Слово «впечатленизм», употребленное А. В. Кулагиным, придумал сам Анчаров, буквально переведя иностранный термин «импрессионизм». Оно появилось в его статье 1983 года в «Литературной газете», где писатель, отвечая на вопросы редакции, скажет очень важные для понимания его творчества слова:

«Я работаю не над словами, а над впечатлениями от них. Над впечатлением от всего, из чего складывается художественное произведение, а значит, и от слов. Сознательно или бессознательно так делают все писатели » ( выделено нами — авт.).

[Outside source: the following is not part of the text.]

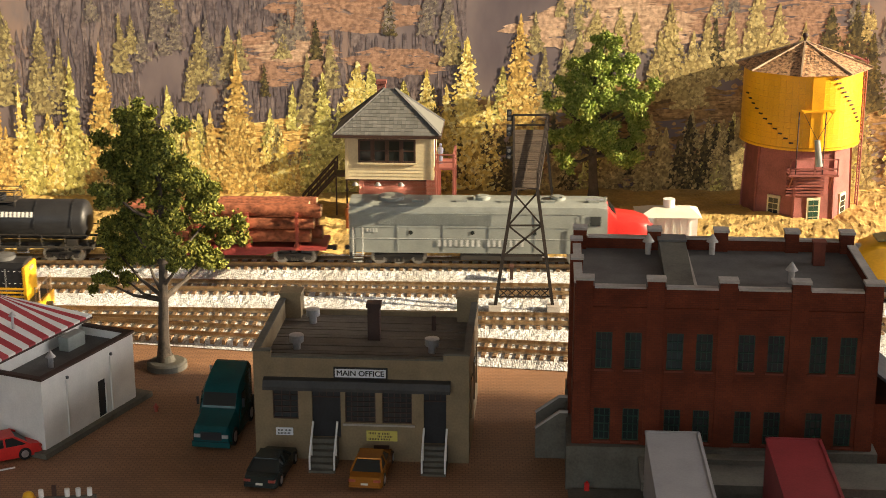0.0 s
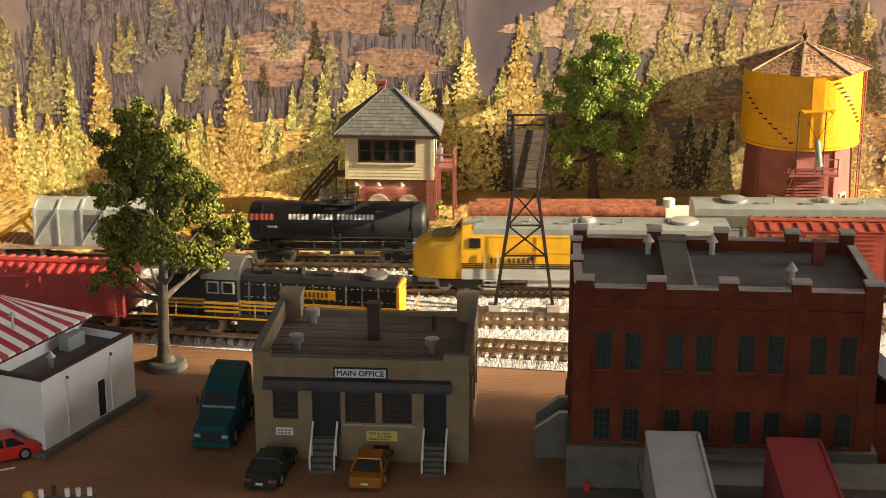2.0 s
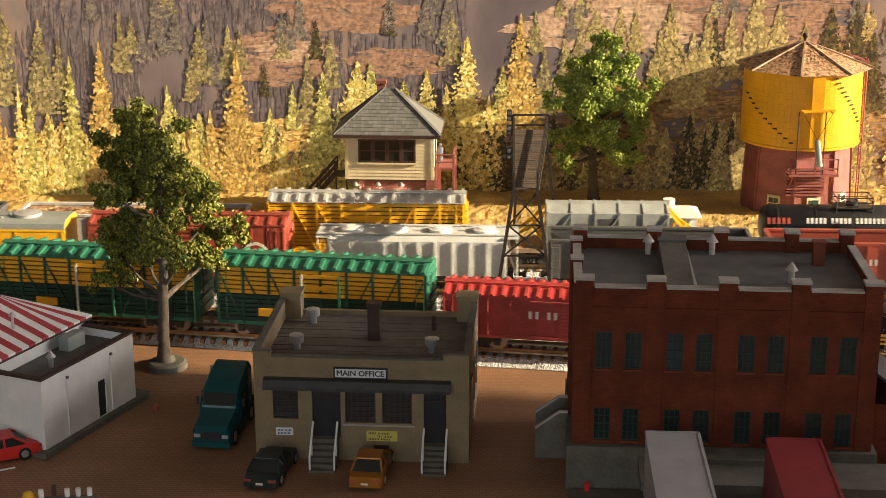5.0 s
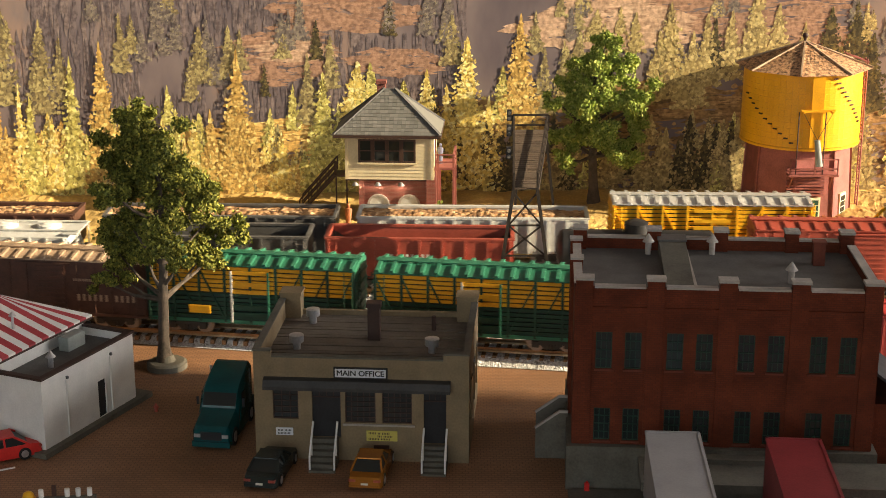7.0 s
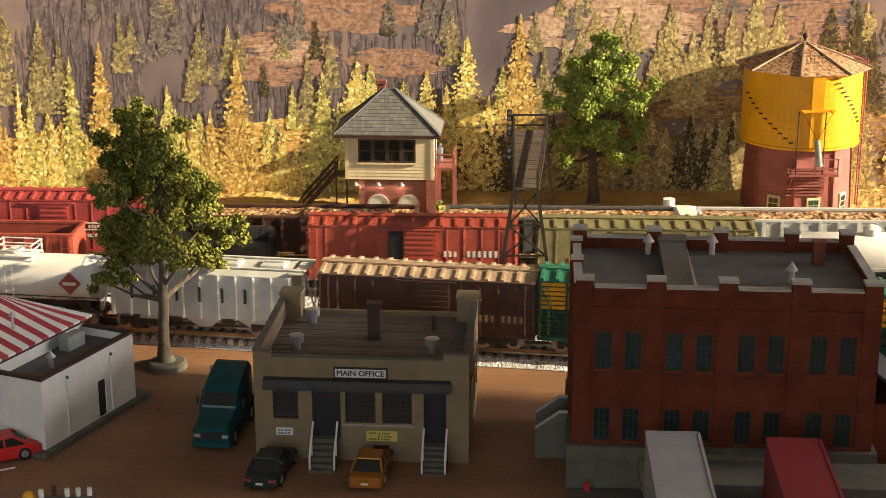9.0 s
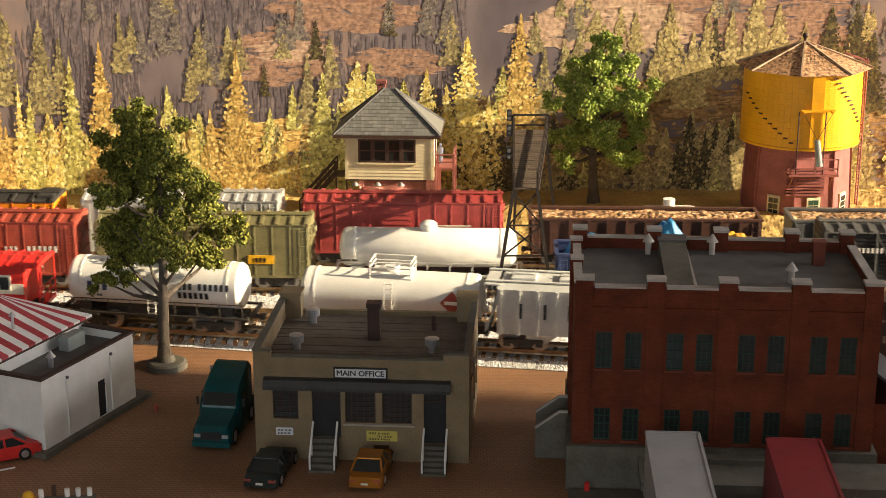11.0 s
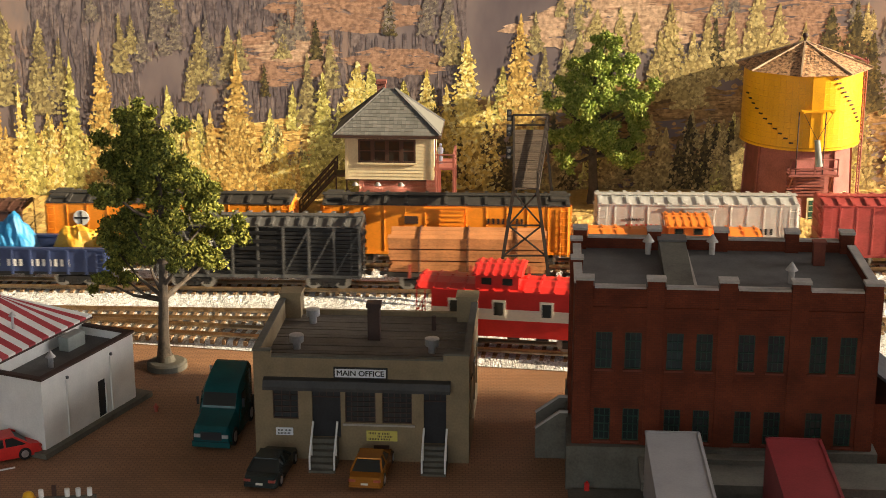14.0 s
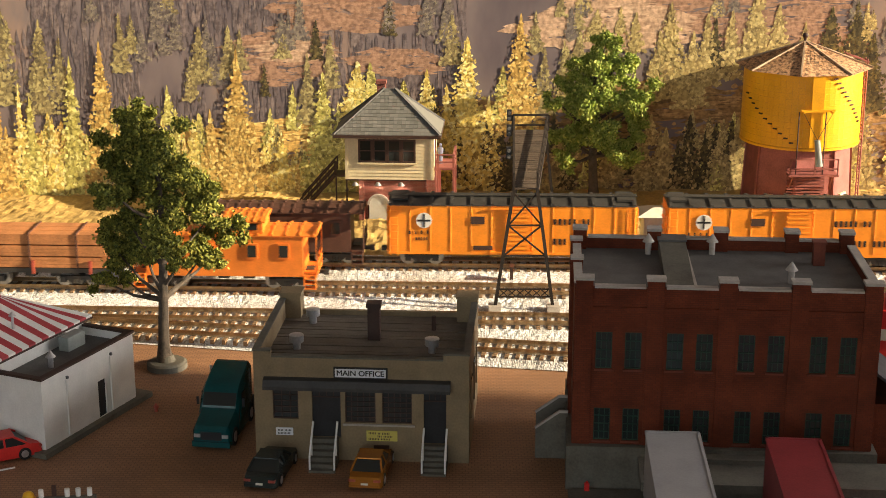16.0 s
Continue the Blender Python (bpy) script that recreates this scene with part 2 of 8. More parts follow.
def loft(bm, sections):
    """Skin closed rings of points, capped at both ends."""
    rings = [[bm.verts.new(p) for p in s] for s in sections]
    n = len(rings[0])
    for a, b in zip(rings, rings[1:]):
        for i in range(n):
            bm.faces.new((a[i], a[(i + 1) % n], b[(i + 1) % n], b[i]))
    bm.faces.new(rings[0][::-1])
    bm.faces.new(rings[-1])


def mesh_of(name, bm, material, smooth=False):
    bmesh.ops.recalc_face_normals(bm, faces=bm.faces[:])
    me = bpy.data.meshes.new(name)
    if smooth:
        for f in bm.faces:
            f.smooth = True
        for e in bm.edges:
            if len(e.link_faces) == 2 and e.calc_face_angle(0) > 0.6:
                e.smooth = False
    bm.to_mesh(me)
    bm.free()
    me.materials.append(material)
    return me


def part(name, bm, material, parent=None, label="", smooth=False):
    ob = new(name, mesh_of(name, bm, material, smooth))
    ob.parent = parent
    if label:
        ob["label"] = label
    return ob


def share(name, me, parent, m=None, label=""):
    ob = new(name, me)
    ob.parent = parent
    if m is not None:
        ob.matrix_basis = m
    if label:
        ob["label"] = label
    return ob


def thing(name, m, label, category, group="", kind=""):
    ob = new(name)
    ob.empty_display_size = 0.01
    ob.matrix_basis = m
    return tagged(ob, label, category, group, kind)


def nb():
    return bmesh.new()


def slab(name, material, parent, *dims, bev=0.0, label=""):
    bm = nb()
    box(bm, *dims, bev=bev)
    return part(name, bm, material, parent, label)


def words(parent, material, x, z, widths, h, y, name="lettering", gap=0.52, label="", toward=-1):
    """A line of lettering as plain bars, a bar a letter; widths: letters in each word."""
    bm = nb()
    step, cx = h * 0.85, x
    for k, n in enumerate(widths):
        for i in range(n):
            wide = step * (1 - gap) if h < 0.006 else step * 0.22
            box(bm, cx, cx + wide, y, y + 0.0002 * toward, z, z + h)
            cx += step
        cx += step * 0.8
    return part(name, bm, material, parent, label)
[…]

И, кстати, в той же статье есть прекрасное определение сути импрессионизма:

«Художники [–импрессионисты] утверждали, что их задача — в каждом мазке передать мгновенное впечатление от натуры. Это все ерунда и недоразумение. Главная их задача была — добиться того, чтобы у зрителя было нужное художнику впечатление не от натуры, а от картины».

Анчаров и тогда, в юношеские годы, и дальнейшем во всем своем творчестве оставался импрессионистом. А. В. Кулагин пишет об этом так:

«Теперь мы можем предположить, почему юный Анчаров дважды пропел слово “царит”, исказив во втором случае текст оригинала и не обратив внимания на тавтологию: “царит колорит”, “царит палисадник любой”. Палисадник царит, подобно колориту, вливаясь в общее лирическое “впечатление”, где колорит важнее конкретных очертаний, бытовых подробностей — как это было у французских импрессионистов, где царил цвет (впрочем, и корниловское слово “слепит” тоже вполне импрессионистично)».

Анчаров в военные годы написал еще одну песню на стихи Корнилова (интервью М. Баранова и А. Крылова 22 июня 1978 года):

«…На слова Б. Корнилова была у меня еще одна песня. “Белеет (или синеет) палуба — дорога скользкая, качает здорово на корабле…” Ее в войну много пели».

В магнитофонной записи она неизвестна, поэтому мы ее никогда не услышим. Но сам Анчаров об этом не жалел, относясь к этим своим первым опытам несколько иронически (Беседа 1986): «В собрание сочинений я бы это не включал…»

Первая песня, написанная им на свои стихи, — «Песня о моем друге-художнике» (1941), посвященная Юрию Ракино, — ее мы здесь уже упоминали. Как и остальные ранние собственные песни, она относится к военному времени.